*Prompt:* Leave the pictures out, and output exactly the lines from the one containing "Reconstruct this place" through the one containing "import math".

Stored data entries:

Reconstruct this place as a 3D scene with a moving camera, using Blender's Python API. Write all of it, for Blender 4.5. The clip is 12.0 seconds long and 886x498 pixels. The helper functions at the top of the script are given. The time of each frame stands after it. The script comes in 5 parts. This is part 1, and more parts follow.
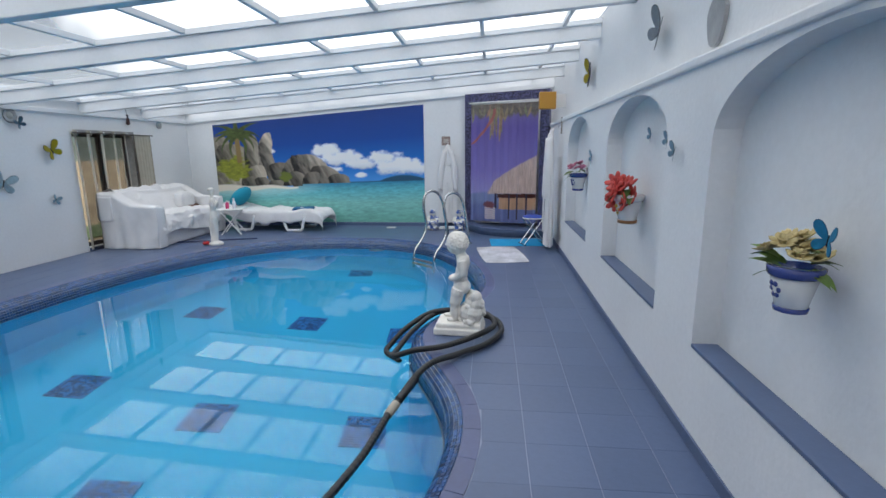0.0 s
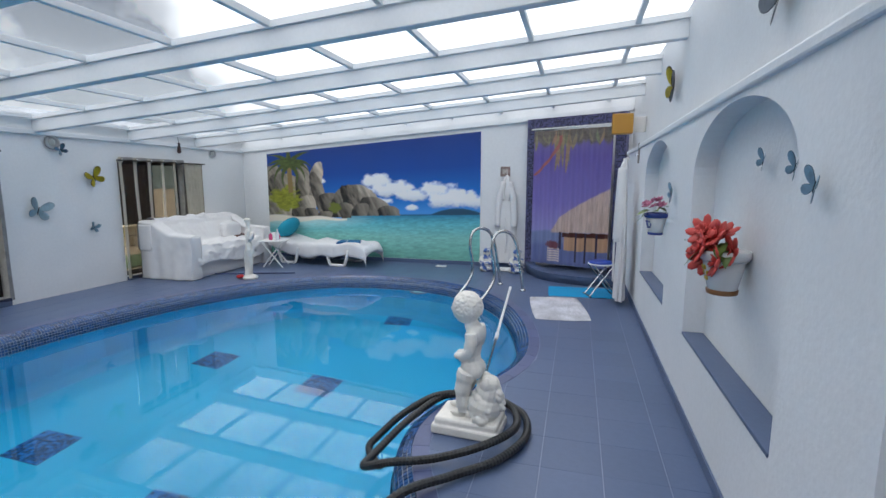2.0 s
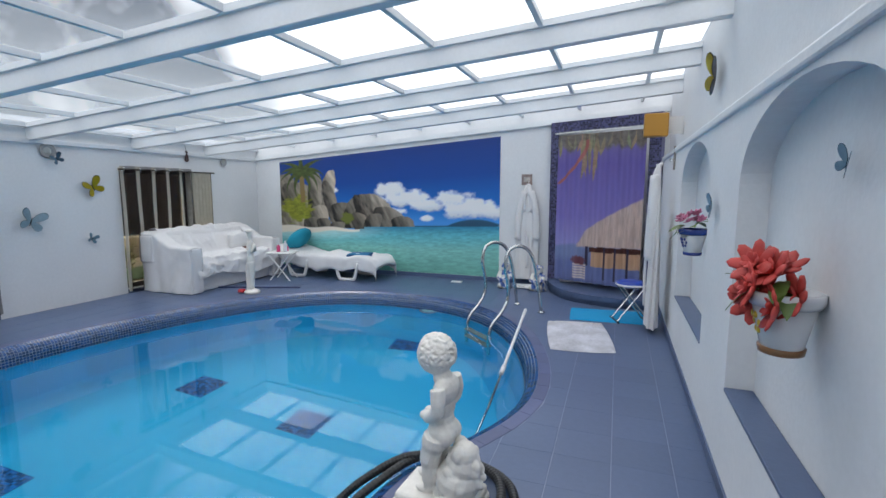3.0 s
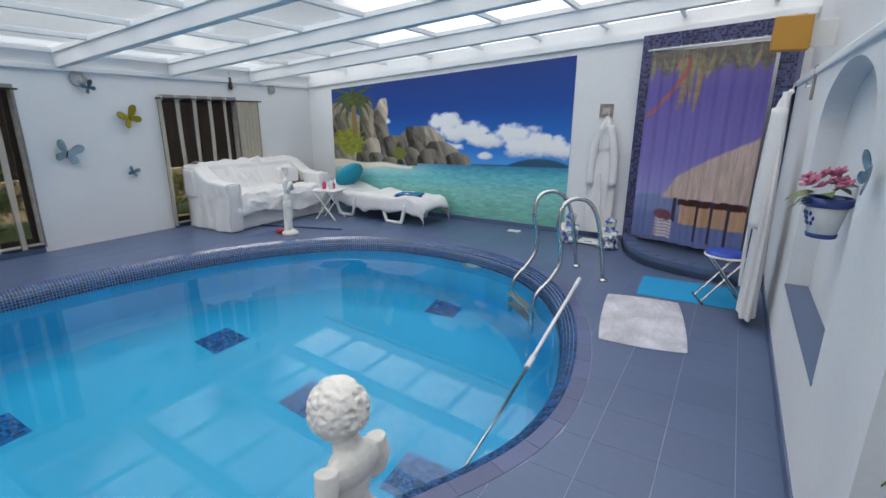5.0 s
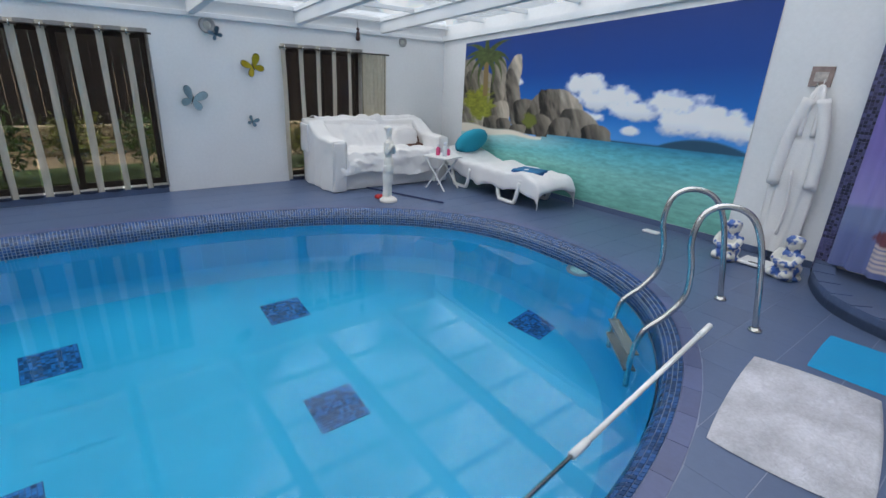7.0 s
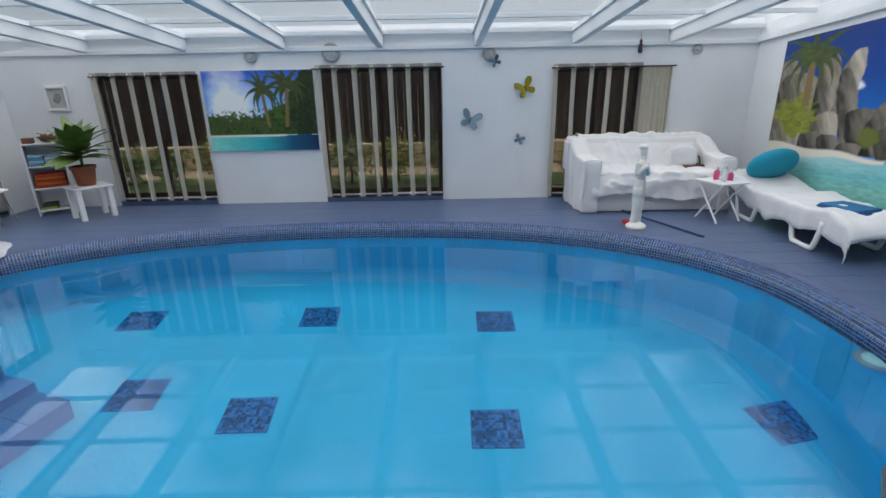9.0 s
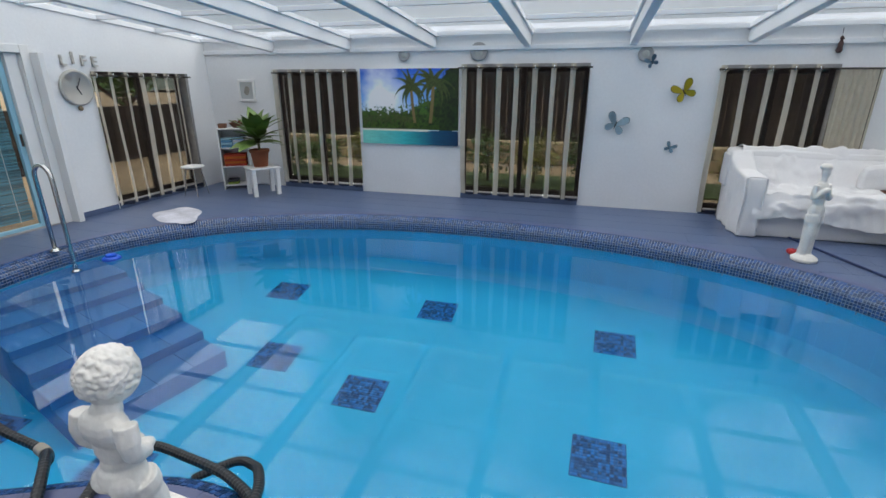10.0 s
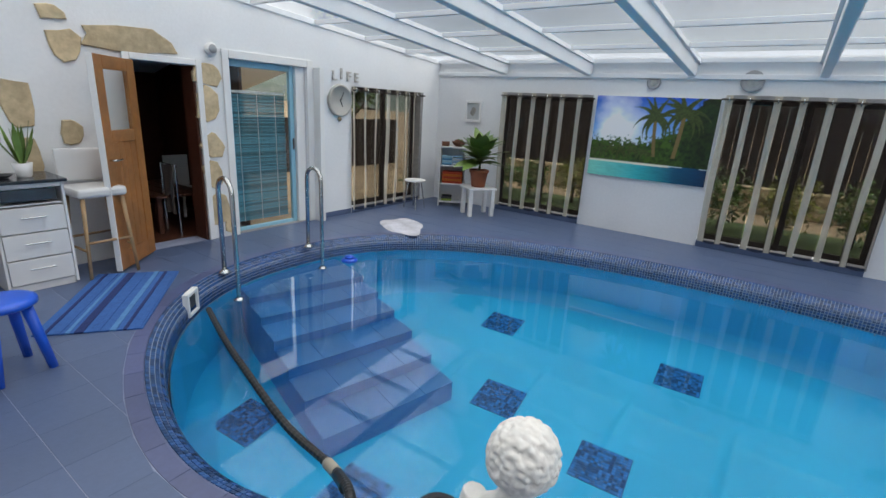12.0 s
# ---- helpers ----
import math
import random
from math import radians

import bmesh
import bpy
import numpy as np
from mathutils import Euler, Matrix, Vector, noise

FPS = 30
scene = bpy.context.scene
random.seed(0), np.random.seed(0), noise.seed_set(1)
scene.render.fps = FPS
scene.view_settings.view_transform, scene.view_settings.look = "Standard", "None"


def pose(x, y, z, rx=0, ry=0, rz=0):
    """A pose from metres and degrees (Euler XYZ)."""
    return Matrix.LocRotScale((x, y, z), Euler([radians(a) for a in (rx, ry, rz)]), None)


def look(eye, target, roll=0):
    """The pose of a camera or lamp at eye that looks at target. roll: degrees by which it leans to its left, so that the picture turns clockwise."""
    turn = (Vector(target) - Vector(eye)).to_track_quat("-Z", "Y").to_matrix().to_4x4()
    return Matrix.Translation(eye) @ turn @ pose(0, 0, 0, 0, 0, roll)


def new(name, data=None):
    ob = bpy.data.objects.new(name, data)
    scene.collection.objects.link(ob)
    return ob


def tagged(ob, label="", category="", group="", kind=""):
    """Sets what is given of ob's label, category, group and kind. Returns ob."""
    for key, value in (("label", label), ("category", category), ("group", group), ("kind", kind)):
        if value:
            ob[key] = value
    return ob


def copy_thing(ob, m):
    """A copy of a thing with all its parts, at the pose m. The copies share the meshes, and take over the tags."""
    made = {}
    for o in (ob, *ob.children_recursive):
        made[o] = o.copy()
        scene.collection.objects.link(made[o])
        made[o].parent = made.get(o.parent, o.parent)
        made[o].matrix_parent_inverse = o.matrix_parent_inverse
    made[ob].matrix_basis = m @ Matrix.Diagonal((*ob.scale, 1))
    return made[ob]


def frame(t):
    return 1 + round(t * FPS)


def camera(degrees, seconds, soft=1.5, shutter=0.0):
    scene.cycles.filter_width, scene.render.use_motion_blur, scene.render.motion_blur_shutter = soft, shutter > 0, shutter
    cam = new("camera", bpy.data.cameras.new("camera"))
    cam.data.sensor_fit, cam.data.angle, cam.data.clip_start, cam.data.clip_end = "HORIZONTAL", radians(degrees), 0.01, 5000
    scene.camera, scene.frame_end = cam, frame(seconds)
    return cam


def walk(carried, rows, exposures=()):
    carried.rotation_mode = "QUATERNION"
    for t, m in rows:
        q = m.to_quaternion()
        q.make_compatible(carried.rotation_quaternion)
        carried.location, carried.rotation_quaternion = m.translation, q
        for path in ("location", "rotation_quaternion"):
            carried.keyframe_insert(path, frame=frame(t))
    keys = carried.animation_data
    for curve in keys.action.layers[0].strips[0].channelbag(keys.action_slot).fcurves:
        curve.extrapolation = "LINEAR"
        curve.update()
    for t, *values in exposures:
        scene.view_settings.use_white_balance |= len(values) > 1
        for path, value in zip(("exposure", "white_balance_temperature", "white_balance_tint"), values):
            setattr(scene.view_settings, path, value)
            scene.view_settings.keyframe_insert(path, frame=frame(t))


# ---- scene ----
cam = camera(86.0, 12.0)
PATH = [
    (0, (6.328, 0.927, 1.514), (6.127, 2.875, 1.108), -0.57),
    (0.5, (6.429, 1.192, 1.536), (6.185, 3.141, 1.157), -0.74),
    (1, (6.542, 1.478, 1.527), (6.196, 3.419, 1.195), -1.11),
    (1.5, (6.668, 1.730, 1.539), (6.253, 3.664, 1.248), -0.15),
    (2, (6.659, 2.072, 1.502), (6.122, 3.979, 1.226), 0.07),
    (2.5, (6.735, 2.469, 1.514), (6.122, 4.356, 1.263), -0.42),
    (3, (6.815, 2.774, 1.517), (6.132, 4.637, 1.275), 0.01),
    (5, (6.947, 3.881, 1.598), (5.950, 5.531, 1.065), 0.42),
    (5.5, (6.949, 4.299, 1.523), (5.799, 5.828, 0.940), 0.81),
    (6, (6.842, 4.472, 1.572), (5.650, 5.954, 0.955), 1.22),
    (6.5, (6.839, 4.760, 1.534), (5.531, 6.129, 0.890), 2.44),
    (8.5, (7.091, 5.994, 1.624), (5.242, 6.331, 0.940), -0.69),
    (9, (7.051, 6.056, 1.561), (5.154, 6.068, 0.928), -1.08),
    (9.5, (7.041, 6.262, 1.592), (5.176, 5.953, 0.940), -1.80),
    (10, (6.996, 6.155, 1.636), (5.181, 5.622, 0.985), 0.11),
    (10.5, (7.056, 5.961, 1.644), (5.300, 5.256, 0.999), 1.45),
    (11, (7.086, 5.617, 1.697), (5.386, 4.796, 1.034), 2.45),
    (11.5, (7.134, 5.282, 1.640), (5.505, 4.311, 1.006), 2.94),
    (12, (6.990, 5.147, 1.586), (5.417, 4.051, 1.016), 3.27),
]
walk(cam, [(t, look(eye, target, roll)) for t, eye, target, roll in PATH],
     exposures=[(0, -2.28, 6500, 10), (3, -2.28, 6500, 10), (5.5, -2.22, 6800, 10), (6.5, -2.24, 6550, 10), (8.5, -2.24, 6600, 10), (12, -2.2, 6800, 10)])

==

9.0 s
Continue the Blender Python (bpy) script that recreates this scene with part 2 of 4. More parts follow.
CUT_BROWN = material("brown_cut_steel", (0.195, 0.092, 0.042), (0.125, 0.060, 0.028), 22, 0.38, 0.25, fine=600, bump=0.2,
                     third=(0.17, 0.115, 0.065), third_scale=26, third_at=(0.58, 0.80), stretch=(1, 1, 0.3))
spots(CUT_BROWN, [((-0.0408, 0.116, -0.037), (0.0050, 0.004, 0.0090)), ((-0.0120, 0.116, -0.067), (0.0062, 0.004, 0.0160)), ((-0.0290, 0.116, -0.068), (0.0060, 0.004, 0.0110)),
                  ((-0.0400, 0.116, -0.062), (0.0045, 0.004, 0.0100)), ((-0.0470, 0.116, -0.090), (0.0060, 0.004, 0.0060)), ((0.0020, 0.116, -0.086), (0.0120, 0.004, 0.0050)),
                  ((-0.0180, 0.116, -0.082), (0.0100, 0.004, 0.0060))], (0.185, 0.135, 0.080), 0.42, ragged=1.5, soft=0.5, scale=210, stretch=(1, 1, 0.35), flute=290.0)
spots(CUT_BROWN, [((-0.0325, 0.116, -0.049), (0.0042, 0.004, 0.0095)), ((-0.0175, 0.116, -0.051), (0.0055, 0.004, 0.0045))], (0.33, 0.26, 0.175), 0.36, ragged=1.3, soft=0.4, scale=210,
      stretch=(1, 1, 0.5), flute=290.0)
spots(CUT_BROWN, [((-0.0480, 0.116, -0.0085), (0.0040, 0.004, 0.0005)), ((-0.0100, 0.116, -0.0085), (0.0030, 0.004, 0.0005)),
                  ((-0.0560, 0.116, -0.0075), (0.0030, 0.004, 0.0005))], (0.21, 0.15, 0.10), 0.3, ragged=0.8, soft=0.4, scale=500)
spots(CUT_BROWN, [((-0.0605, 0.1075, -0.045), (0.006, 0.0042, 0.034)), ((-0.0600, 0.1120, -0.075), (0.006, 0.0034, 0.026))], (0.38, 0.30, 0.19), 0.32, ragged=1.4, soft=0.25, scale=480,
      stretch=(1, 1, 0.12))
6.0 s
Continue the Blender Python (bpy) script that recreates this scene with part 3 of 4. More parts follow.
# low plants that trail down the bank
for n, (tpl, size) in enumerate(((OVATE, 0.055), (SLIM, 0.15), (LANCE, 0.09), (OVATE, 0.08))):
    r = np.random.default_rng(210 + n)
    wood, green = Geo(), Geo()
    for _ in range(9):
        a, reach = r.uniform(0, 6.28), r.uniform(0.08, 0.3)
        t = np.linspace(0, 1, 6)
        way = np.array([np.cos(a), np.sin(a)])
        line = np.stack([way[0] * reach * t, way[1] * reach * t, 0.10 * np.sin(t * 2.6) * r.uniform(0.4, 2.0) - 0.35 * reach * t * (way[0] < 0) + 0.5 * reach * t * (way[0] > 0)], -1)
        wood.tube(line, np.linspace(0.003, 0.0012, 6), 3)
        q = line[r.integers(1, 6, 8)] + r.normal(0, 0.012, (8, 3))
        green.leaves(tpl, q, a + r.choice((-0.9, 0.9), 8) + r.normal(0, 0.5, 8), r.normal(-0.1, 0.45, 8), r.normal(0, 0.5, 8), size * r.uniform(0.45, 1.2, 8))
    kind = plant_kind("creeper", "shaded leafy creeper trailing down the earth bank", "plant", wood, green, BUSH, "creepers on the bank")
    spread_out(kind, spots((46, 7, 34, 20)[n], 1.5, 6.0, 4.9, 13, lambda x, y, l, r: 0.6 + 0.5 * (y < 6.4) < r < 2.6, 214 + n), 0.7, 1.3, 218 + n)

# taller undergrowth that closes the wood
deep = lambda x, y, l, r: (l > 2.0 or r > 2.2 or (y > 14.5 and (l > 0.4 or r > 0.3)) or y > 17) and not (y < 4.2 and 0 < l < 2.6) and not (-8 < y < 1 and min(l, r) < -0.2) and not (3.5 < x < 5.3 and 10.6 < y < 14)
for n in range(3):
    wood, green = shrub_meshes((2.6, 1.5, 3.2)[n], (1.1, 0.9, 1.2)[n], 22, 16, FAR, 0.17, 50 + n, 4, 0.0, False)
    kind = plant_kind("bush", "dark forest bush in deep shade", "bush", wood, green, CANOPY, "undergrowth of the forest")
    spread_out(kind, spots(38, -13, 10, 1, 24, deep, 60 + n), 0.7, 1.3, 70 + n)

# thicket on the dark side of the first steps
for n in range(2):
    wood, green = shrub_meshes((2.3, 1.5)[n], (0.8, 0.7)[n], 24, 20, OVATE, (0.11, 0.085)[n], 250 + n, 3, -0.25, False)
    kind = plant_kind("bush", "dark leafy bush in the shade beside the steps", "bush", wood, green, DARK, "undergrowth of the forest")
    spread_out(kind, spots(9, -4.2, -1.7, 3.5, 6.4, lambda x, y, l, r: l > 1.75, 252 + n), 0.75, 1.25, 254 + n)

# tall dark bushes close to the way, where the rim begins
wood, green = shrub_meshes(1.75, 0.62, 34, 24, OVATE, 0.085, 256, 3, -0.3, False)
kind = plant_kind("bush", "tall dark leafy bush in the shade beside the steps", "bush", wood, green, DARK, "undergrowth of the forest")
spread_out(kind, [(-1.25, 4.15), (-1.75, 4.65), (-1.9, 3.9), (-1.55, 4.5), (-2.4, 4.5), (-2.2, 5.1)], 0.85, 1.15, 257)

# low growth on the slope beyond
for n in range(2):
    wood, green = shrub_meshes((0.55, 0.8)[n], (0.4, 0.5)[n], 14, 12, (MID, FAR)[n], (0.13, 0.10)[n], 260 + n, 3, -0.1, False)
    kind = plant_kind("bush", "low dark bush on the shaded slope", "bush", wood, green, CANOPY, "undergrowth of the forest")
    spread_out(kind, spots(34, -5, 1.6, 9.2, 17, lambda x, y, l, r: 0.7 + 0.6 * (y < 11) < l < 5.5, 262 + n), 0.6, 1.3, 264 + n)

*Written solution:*
Reconstruct this place as a 3D scene with a moving camera, using Blender's Python API. Write all of it, for Blender 4.5. The clip is 12.0 seconds long and 886x498 pixels. The helper functions at the top of the script are given. The time of each frame stands after it. The script comes in 5 parts. This is part 1, and more parts follow.
0.0 s
2.0 s
3.0 s
5.0 s
7.0 s
9.0 s
10.0 s
12.0 s
# ---- helpers ----
import math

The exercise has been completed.